So…here’s the thing…
I opened my new clinic 12 months ago. Then at Christmas decided to re-jig it from one to two treatment rooms. I’ve spent the last 3 years moving my children from one rental house to another whilst I extended and developed properties. All so I could eventually create and build my own home for me and the boys. We finally moved in this January…two weeks after the new ‘re-jigged clinic’ reopened (January was a little nuts).
Not being content with just a new treatment room, I decided this would be the perfect time (?!?) to research and launch my own product range which would look beautiful within my new clinic and home. All while trying to source (and keep) good staff, promote and run retreats and be a mum to two boys, one who is sitting exams to go to senior school. Exhausted.com
Sometimes I ask myself why I do all this? What’s the point? I could probably have a pretty content existence just keeping ‘still’ for a moment. Just doing my day job…massaging my regular clients and knocking off work at 5pm and turning all gadgets off by 6pm.
I did yoga 3 times on my retreat last week. 3 TIMES!!! That’s loads. In fact, that totals 6 times this year (as i also did it 3 times on the January retreat). Why am I not an enlightened soul?. Why have I not slowed down and realised I need to just ‘be’ and not strive to constantly do better and achieve? Surely for a busy person 6 sessions of yoga is enough??
Clearly not! Needless to say, I’ve come back full blast into work, motherhood and trying to find a stockist for my new range. I suppose it was possibly a little too much to ask of our lovely yoga teacher, Rachel, in those few sessions to bring me inner peace…I mean she’s good, but not even her classes could get me to that point.
I suppose the one thing that all this has in common is ‘creation’. I am a sucker for having creativity around me. The drive to create something that I am proud of and reflects who I am and what I believe in. Its not always easy…sometimes I think I don’t really know who I am…or even worse, feel I can be a chameleon…changing from one thing to another. The phrase ‘consistently inconsistent” springs to mind in describing my nature.
There are times when I feel an utter failure…trying to accomplish so much I fail at everything. When my kids pull a blanket over me at 8.30pm in the evening because I’ve fallen asleep on the sofa having had a glass of wine and they are putting themselves to bed, I don’t feel particularly amazing about myself I have to say.

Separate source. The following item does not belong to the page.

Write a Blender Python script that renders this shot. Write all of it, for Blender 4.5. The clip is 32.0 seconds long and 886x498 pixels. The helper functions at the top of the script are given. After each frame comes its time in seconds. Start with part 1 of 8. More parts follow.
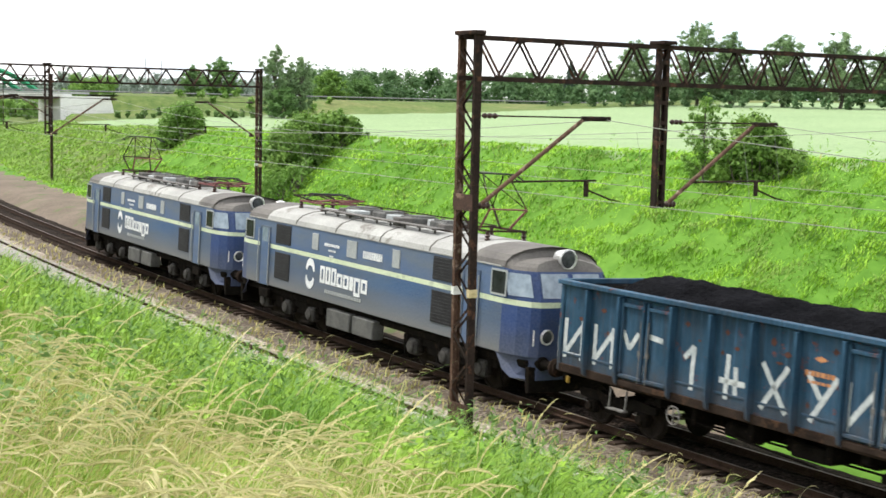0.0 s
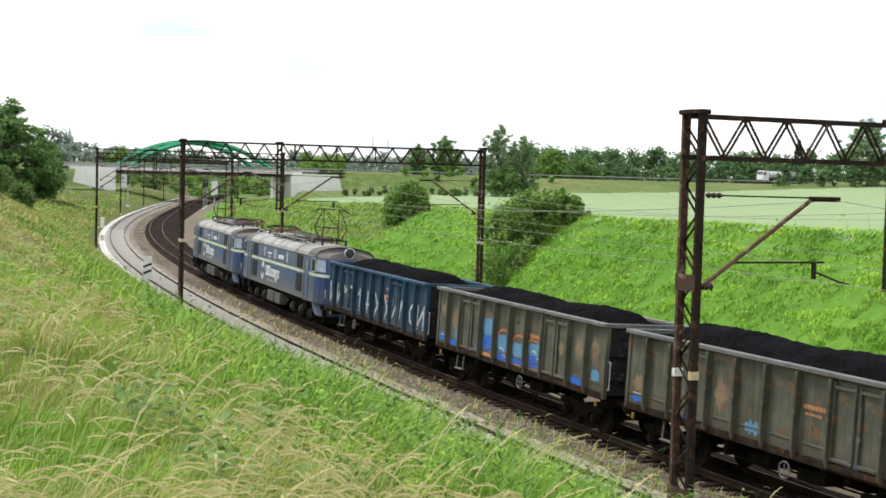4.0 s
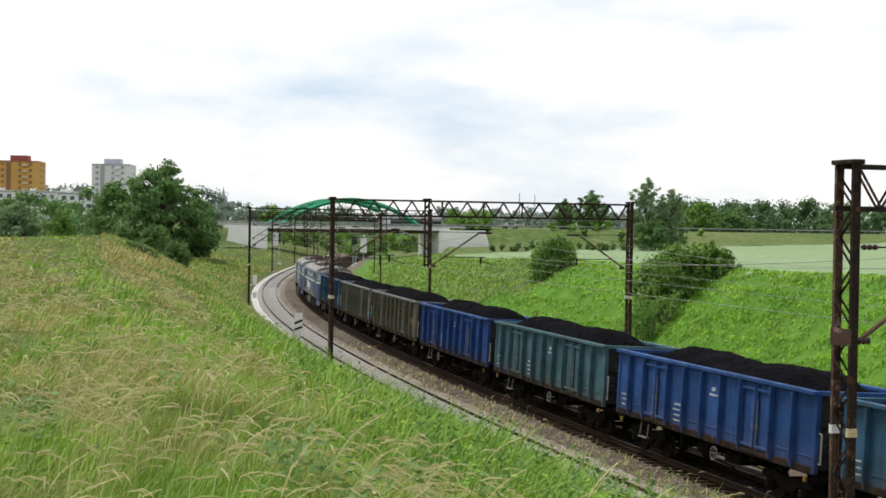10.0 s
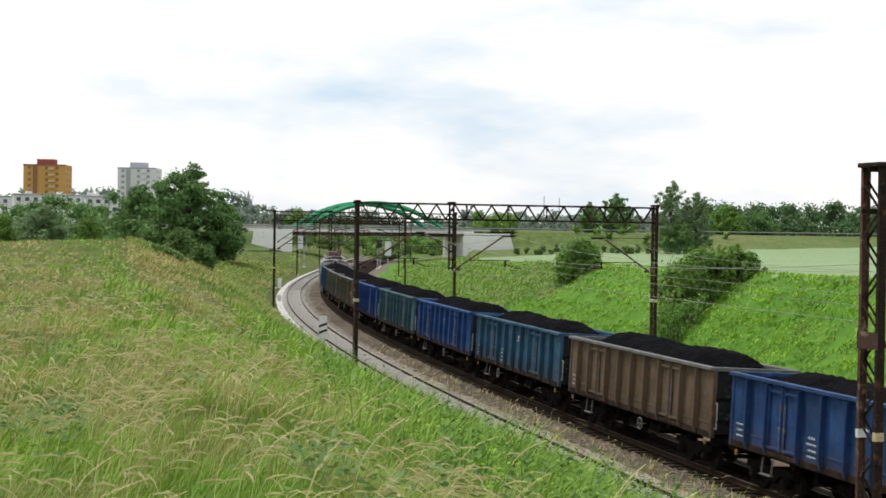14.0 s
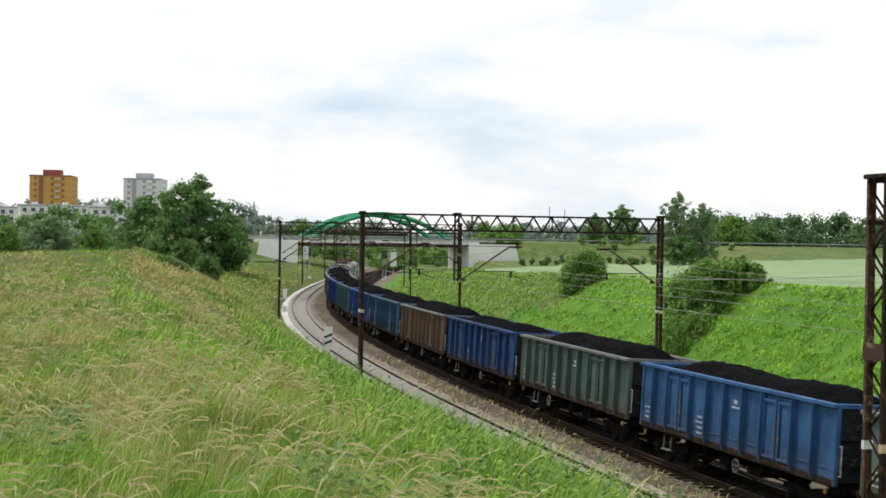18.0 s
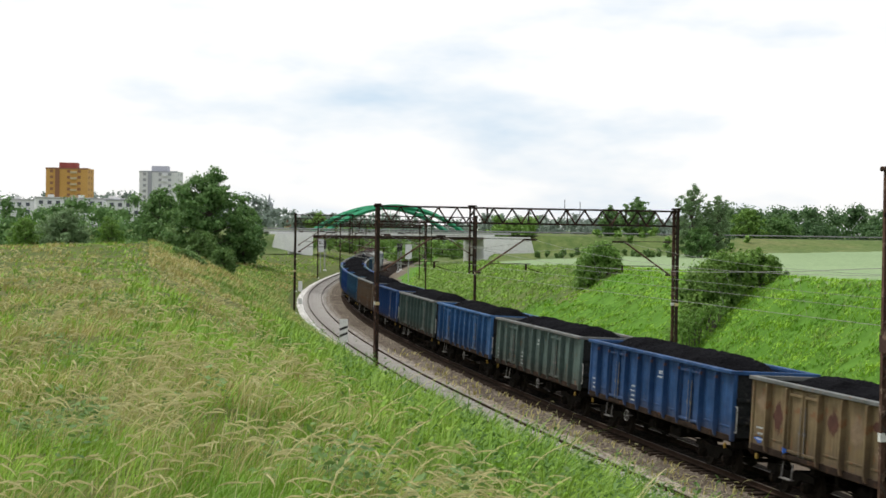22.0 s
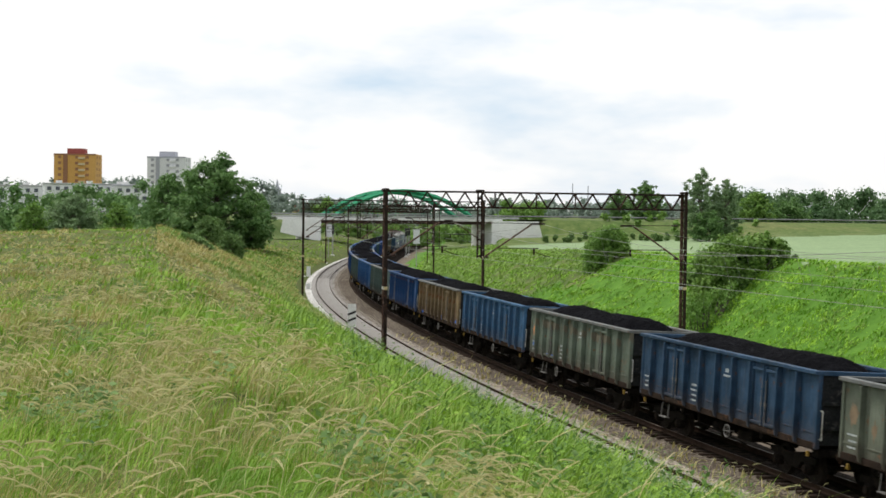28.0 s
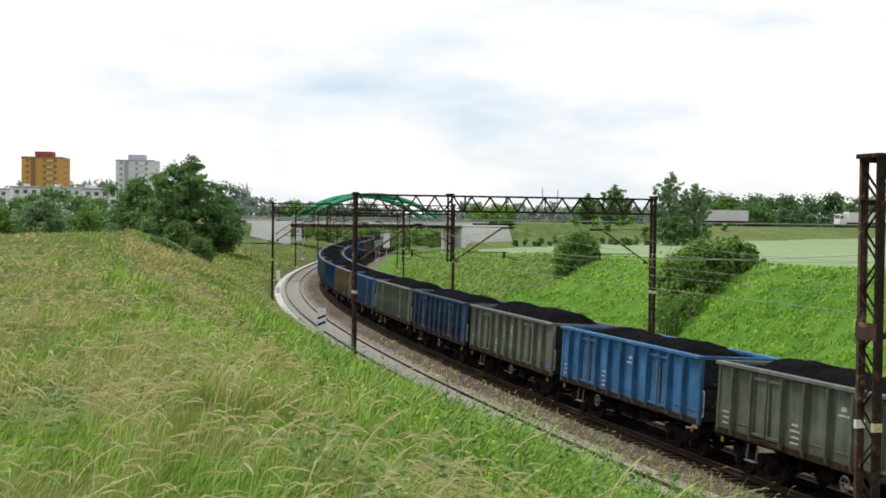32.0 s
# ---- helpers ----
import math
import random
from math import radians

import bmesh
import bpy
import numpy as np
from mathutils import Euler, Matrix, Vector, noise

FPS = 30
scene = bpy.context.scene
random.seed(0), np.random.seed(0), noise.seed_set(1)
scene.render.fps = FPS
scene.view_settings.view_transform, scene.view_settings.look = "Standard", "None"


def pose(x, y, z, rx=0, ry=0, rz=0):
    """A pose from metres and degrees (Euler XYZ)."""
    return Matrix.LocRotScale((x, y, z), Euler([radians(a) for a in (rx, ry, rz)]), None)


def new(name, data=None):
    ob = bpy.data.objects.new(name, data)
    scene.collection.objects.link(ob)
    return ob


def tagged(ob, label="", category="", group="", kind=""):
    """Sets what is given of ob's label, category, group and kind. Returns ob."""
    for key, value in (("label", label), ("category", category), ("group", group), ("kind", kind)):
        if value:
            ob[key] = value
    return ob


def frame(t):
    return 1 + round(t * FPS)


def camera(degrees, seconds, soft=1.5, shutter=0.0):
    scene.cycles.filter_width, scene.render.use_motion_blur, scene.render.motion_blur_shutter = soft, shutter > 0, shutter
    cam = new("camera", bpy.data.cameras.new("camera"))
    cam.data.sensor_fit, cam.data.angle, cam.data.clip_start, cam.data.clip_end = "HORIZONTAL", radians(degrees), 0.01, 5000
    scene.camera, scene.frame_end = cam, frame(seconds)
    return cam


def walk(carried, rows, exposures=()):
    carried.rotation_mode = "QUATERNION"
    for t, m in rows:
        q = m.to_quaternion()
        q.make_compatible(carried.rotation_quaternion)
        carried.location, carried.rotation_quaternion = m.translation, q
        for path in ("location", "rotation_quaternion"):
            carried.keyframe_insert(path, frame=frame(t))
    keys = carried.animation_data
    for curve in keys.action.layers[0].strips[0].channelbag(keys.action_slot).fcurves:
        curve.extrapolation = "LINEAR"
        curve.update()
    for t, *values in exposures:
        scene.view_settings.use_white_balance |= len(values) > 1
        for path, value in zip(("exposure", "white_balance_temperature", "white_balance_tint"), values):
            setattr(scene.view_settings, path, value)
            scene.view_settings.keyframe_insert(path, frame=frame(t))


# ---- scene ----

But when I speak to my girlfriends, I realise we are all in a similar position. Whether we’re married, single, working, stay-at-home mums we’re all just trying our hardest to hold what we have around us together in some functioning format. Going through the same inner struggles. For me, that’s earning an income, whilst doing something I enjoy without working so much I lose the passion for it, and simply trying to be the best parent I can possibly be the whole time. No wonder I’m in bed by 9pm!! Not exactly rock ’n’ roll.
I realise most of the time that it’s not other people putting the pressure on us but us putting pressure on ourselves to be great at everything. But the fact is, we’re not. I’m definitely not. I try…I really, really try…but while I was away working this week, in an amazing environment with some amazing people, the one thing I wanted to do was be at home with my children. Everyone thinks everyone else’s lives are so great. Don’t get me wrong…if someone told me they were going to Ibiza for a week to stay in a luxury villa with a chef and to massage people in the open air with the birds singing and the breeze gently blowing through the trees…I certainly wouldn’t be feeling sorry for them. But it’s not real life. Real life, it seems, is busting a gut so you can be with the people who matter to you. At some point you have to draw a line and say you can’t do more than you’re doing.
I will always strive to do well in whatever I turn my hand to. But I hope one day…maybe after more than 6 yoga sessions a year…I will get to the point when I think ‘enough’. And feel happy with that.